In their book, Art Business Today: 20 Key Topics, Jos Hackforth-Jones, Director of Sotheby’s Institute in London, and Iain Robertson, Head of Art Business in London, conduct a scholarly investigation into the state of art business today. In addition to the excerpt below, you can download a complementary chapter here.
The French art market could be described as an international art entrepôt (as significant as the Anglo-American alliance) until the late 1970s. By the 1980s the art market had grown into a transnational one. Dealers and collectors from all over the world were now active participants in premier auctions taking place in the spring and the autumn.
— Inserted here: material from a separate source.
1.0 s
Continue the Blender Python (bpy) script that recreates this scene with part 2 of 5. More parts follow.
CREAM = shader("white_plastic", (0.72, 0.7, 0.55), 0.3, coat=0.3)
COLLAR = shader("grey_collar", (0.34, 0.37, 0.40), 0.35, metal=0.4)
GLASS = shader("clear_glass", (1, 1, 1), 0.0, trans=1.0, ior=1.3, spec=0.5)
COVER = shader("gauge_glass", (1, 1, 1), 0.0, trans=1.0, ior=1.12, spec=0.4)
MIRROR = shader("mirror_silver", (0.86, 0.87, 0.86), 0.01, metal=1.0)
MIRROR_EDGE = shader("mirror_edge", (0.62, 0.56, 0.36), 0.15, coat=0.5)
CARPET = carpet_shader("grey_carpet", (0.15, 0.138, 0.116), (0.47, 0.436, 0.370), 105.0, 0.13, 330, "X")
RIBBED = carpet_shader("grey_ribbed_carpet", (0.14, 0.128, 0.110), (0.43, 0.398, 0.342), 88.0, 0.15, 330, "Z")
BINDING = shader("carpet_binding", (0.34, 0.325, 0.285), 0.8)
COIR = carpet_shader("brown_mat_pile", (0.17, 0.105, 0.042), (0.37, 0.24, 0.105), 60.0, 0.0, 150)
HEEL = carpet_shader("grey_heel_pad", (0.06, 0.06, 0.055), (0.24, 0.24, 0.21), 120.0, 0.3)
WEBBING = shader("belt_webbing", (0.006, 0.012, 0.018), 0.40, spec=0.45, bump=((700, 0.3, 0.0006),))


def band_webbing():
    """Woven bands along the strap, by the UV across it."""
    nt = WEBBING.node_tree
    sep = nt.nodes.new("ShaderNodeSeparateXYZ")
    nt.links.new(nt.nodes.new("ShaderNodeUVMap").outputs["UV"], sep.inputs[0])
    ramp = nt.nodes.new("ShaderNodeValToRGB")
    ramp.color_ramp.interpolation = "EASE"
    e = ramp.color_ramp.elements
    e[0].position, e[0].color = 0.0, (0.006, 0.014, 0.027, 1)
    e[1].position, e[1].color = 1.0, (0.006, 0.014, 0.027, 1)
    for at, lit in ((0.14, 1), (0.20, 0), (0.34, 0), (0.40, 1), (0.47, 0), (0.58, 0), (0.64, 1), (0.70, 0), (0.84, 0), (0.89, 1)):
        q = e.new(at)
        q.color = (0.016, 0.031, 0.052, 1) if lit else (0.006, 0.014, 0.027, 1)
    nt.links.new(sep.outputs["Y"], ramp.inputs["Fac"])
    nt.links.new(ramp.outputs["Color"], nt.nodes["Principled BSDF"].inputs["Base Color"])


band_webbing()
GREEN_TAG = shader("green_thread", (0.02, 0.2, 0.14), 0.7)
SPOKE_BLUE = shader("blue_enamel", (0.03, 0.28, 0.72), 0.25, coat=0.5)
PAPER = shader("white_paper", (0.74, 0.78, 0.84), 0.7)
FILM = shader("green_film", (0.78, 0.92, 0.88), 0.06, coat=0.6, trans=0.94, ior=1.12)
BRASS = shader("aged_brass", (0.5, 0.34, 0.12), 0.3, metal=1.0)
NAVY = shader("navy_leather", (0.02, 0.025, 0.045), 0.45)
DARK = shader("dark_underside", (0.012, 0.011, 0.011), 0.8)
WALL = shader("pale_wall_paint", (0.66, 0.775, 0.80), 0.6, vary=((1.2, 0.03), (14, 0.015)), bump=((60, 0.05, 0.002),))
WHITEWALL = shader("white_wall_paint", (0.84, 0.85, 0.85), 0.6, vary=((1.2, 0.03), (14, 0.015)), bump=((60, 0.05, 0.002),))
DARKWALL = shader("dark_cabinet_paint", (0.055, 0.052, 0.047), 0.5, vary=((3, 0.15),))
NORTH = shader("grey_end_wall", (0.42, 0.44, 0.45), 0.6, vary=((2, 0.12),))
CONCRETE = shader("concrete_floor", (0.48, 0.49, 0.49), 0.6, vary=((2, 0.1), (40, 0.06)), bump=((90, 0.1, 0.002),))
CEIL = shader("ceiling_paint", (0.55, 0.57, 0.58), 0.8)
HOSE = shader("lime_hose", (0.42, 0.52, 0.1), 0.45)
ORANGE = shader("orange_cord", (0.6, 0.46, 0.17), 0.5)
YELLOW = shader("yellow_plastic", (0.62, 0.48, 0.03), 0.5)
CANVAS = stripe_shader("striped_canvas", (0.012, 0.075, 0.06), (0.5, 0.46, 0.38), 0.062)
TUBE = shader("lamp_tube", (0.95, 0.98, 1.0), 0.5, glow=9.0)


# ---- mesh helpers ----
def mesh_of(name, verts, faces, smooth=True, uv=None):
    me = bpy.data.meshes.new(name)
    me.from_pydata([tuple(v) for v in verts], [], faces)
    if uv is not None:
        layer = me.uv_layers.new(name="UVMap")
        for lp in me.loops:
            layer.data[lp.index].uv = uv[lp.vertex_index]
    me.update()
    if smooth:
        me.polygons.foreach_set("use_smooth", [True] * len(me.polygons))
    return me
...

The expansion of the market into a truly global trade rose out of the ashes of the financial crash of 1991. By the millennium, the art market had grown to include much of East Asia, parts of the Middle East, India and China. It should be explained that the spread of the market took place in dissimilar components in each territory throughout the period of in inflation. So, the international auction market thrived in the Middle East; the alpha Western dealerships profited from East Asia, while national operators from the plethora of smaller emerging markets sought to join the legion of most highly regarded galleries representing the work of cutting-edge contemporary artists at globally branded art fairs. The systemic problems of an underdeveloped cultural infrastructure were addressed by East Asia first. An institutional development programme was started in South Korea shortly a er the World Cup in that country in 2002. Taiwan had begun its museum-building programme in the 1990s, perhaps the first emerging market territory to do so. Qatar, Abu Dhabi and the city of Shanghai, in particular, devised blueprints for the twenty-first-century art world omphalos.
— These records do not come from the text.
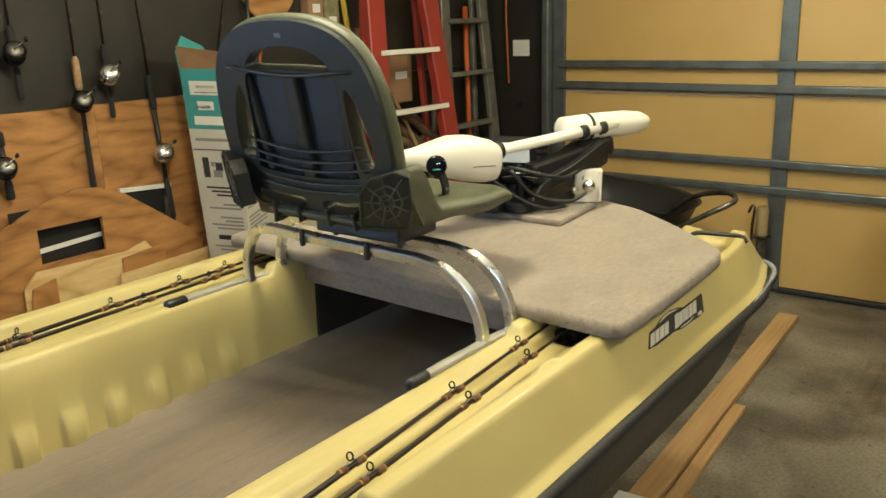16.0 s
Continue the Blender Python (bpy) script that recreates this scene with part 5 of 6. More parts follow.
fm = Matrix.Translation((2.585, 0.105, 1.112)) @ Matrix.Rotation(radians(22), 4, "Z") @ Matrix.Rotation(radians(-14), 4, "Y")
f3 = fm.to_3x3().to_4x4()
part("housing", slab((0.042, 0.175, 0.090), fm.translation, 0.010, turn=f3), M_black, finder)
part("screen", slab((0.003, 0.112, 0.066), fm @ Vector((-0.0220, 0.024, 0.004)), 0.001, turn=f3), material("pale_screen", (0.72, 0.74, 0.74), 0.2), finder, "blank white screen")
for k in range(4):
    part("button", slab((0.004, 0.016, 0.012), fm @ Vector((-0.0235, -0.062 - 0.018 * (k % 2), 0.012 - 0.022 * (k // 2))), 0.002, turn=f3), M_steel_dark, finder)
part("bracket_foot", slab((0.05, 0.08, 0.02), (2.575, 0.10, 0.992), 0.004), M_black, finder)
part("bracket_post", tube([(2.575, 0.10, 0.985), (2.582, 0.105, 1.075)], 0.012, 10), M_black, finder)
unit = thing("small_instrument", "small glossy black instrument under the fish finder", "instrument")
um = Matrix.Translation((2.50, 0.050, 1.052)) @ Matrix.Rotation(radians(24), 4, "Z") @ Matrix.Rotation(radians(-20), 4, "Y")
u3 = um.to_3x3().to_4x4()
part("casing", slab((0.040, 0.135, 0.046), um.translation, 0.014, turn=u3, segments=3), M_gloss, unit, "", True)
part("trim_line", tube([um @ Vector((-0.021, y, 0.014 - 1.6 * y * y)) for y in (-0.055, -0.03, 0.0, 0.03, 0.055)], 0.0022, 6), M_chrome, unit, "thin bright trim line", True)
part("stem", tube([(2.51, 0.055, 0.975), (2.505, 0.052, 1.035)], 0.010, 8), M_black, unit)
puck = thing("black_mount_puck", "small round black mount on the carpet board", "mount")
part("puck_base", lathe([(0.036, 0), (0.036, 0.007), (0.027, 0.012), (0.023, 0.024), (0.012, 0.030)], (2.595, 0.040, 0.943), 18), M_black, puck, "", True)
part("puck_wing", slab((0.085, 0.018, 0.012), (2.595, 0.040, 0.968), 0.004, turn=Matrix.Rotation(radians(30), 4, "Z")), M_black, puck)
gauge = thing("round_gauge", "small round black gauge clipped on the seat", "gauge")
gt = look((0, 0, 0), (-0.75, -0.62, 0.12)) @ Matrix.Rotation(math.pi, 4, "Y")
part("gauge_face", lathe([(0.022, -0.006), (0.0245, 0.0), (0.023, 0.007), (0.018, 0.009)], (1.885, -0.095, 1.196), 22, turn=gt), M_gloss, gauge, "", True)
part("gauge_bar", slab((0.003, 0.018, 0.0025), (1.874, -0.104, 1.190), turn=Matrix.Rotation(radians(50), 4, "Z")), material("teal_mark", (0.1, 0.45, 0.45), 0.4), gauge)
part("gauge_clip", tube(smooth_path([(1.897, -0.098, 1.178), (1.906, -0.100, 1.160), (1.914, -0.099, 1.140), (1.918, -0.095, 1.120)], 4), 0.01, flat=(0.011, 0.004), up=(0, 1, 0)), M_black, gauge)
part("clip_screw", lathe([(0.004, 0), (0.004, 0.002), (0.002, 0.003)], (1.912, -0.1035, 1.138), 8, turn=Matrix.Rotation(radians(80), 4, "X")), M_chrome, gauge)

# the boat and all in it lean a little to one side on their timber
HEEL = Matrix.Translation((0, -0.40, 0.87)) @ Matrix.Rotation(radians(1.5), 4, "X") @ Matrix.Translation((0, 0.40, -0.87))
for ob in list(scene.objects):
    if ob not in ashore and ob.parent is None:
        ob.matrix_basis = HEEL @ ob.matrix_basis

# ---- timber under the hull and boards on the floor ----
for k, x in enumerate((0.45, 1.55)):
    for y in (-0.10, 0.30):
        crib = thing("lumber_stack", "stacked sawn timber blocks under the hull", "lumber", "timber stacks")
        for i in range(7):
            part("timber", slab((0.30, 0.14, 0.068), (x, y, 0.035 + 0.070 * i), 0.004), M_pine, crib)


def board(name, a, b, width, z0, thick, mat, label, cat="board", group="boards on the floor"):
    """A straight board lying from a to b, its right edge along that line."""
    t = thing(name, label, cat, group)
    a, b = Vector((*a, 0)), Vector((*b, 0))
    d = (b - a).normalized()
    n = Vector((-d.y, d.x, 0))
    L = (b - a).length
    bm = slab((L, width, thick), (0, 0, 0), 0.003)
    ob = part("plank", bm, mat, t)
    ob.matrix_basis = Matrix.Translation((a + b) / 2 + n * width / 2 + Vector((0, 0, z0 + thick / 2))) @ Matrix.Rotation(math.atan2(d.y, d.x), 4, "Z")
    return t


M_pine_red = wood("reddish_board", (0.50, 0.26, 0.11), (0.30, 0.14, 0.055), "x", 12, 0.45, 0.06, coat=0.1)
M_white_board = material("white_board", (0.90, 0.90, 0.88), 0.18, second=(0.86, 0.86, 0.84), scale=4)
board("pine_board", (1.2, -0.42), (4.60, -0.305), 0.095, 0.0, 0.032, M_pine, "long pale pine board on the concrete floor")
board("pine_board", (0.9, -0.505), (3.47, -0.395), 0.048, 0.0, 0.022, M_pine, "narrow pine strip on the concrete floor")
board("shelf_board", (0.9, -0.665), (2.745, -0.545), 0.125, 0.0, 0.020, M_pine_red, "reddish stained board on the concrete floor")
board("white_board", (0.8, -0.50), (2.60, -0.385), 0.125, 0.034, 0.018, M_white_board, "white laminated board lying on pine")

# ---- boards and sheets leaning on the north wall ----


def sheet(name, outline, y, thick, mat, label, cat, lean=0.0, z0=0.0, group="", hole=None):
    """A flat sheet standing against the wall: outline in (x, z); lean in degrees, its top towards the wall."""
    t = thing(name, label, cat, group)
    m = Matrix.Translation((0, y, z0)) @ Matrix.Rotation(radians(90 - lean), 4, "X")
    if hole:
        hx0, hx1, hz0, hz1 = hole
        bm = bmesh.new()
        o = [Vector(p) for p in outline]
        corners = [Vector((hx0, hz0)), Vector((hx1, hz0)), Vector((hx1, hz1)), Vector((hx0, hz1))]
        c = sum(corners, Vector((0, 0))) / 4
        n = len(o)

        def on_hole(p):
            d = p - c
            s = min(((hx1 - hx0) / 2) / max(1e-6, abs(d.x)), ((hz1 - hz0) / 2) / max(1e-6, abs(d.y)))
            return c + d * s
        pts = []
        for i in range(n):
            a, b = o[i], o[(i + 1) % n]
            for k in range(8):
                pts.append(a + (b - a) * k / 8)
        for q in corners:
            d = q - c
            best = max(range(len(pts)), key=lambda i: (pts[i] - c).normalized().dot(d.normalized()))
            pts[best] = c + d.normalized() * (pts[best] - c).length
        ins = [on_hole(p) for p in pts]
        loops = [[m @ Vector((p.x, p.y, z)) for p in q] for q, z in ((ins, 0), (pts, 0), (pts, thick), (ins, thick), (ins, 0))]
        bm = rings(loops, caps=False)
        bmesh.ops.remove_doubles(bm, verts=bm.verts, dist=1e-6)
        part("sheet", bm, mat, t)
    else:
        part("sheet", plate(outline, 0, thick, turn=m), mat, t)
    return t


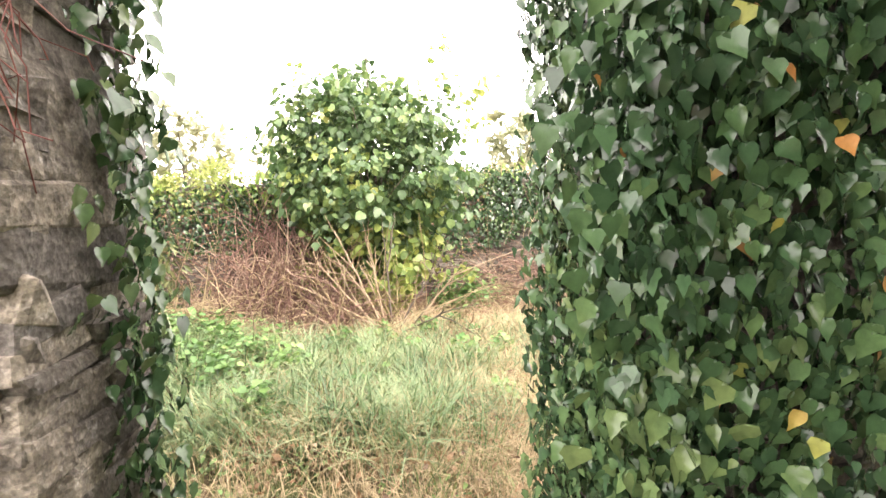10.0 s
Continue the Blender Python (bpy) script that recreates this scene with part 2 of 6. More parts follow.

Today the Internet has, theoretically, enabled more territories to participate in an art fest. But the online vehicles that provide sales platforms and information sources, and as a result make the market more transparent and accessible, have hit obstacles from other overarching ecosystems. In a similar way, product differentiation exemplified in the new and specialist sub-sectors of photography and twentieth-century and contemporary design is subject to seismic compulsions outside the art world.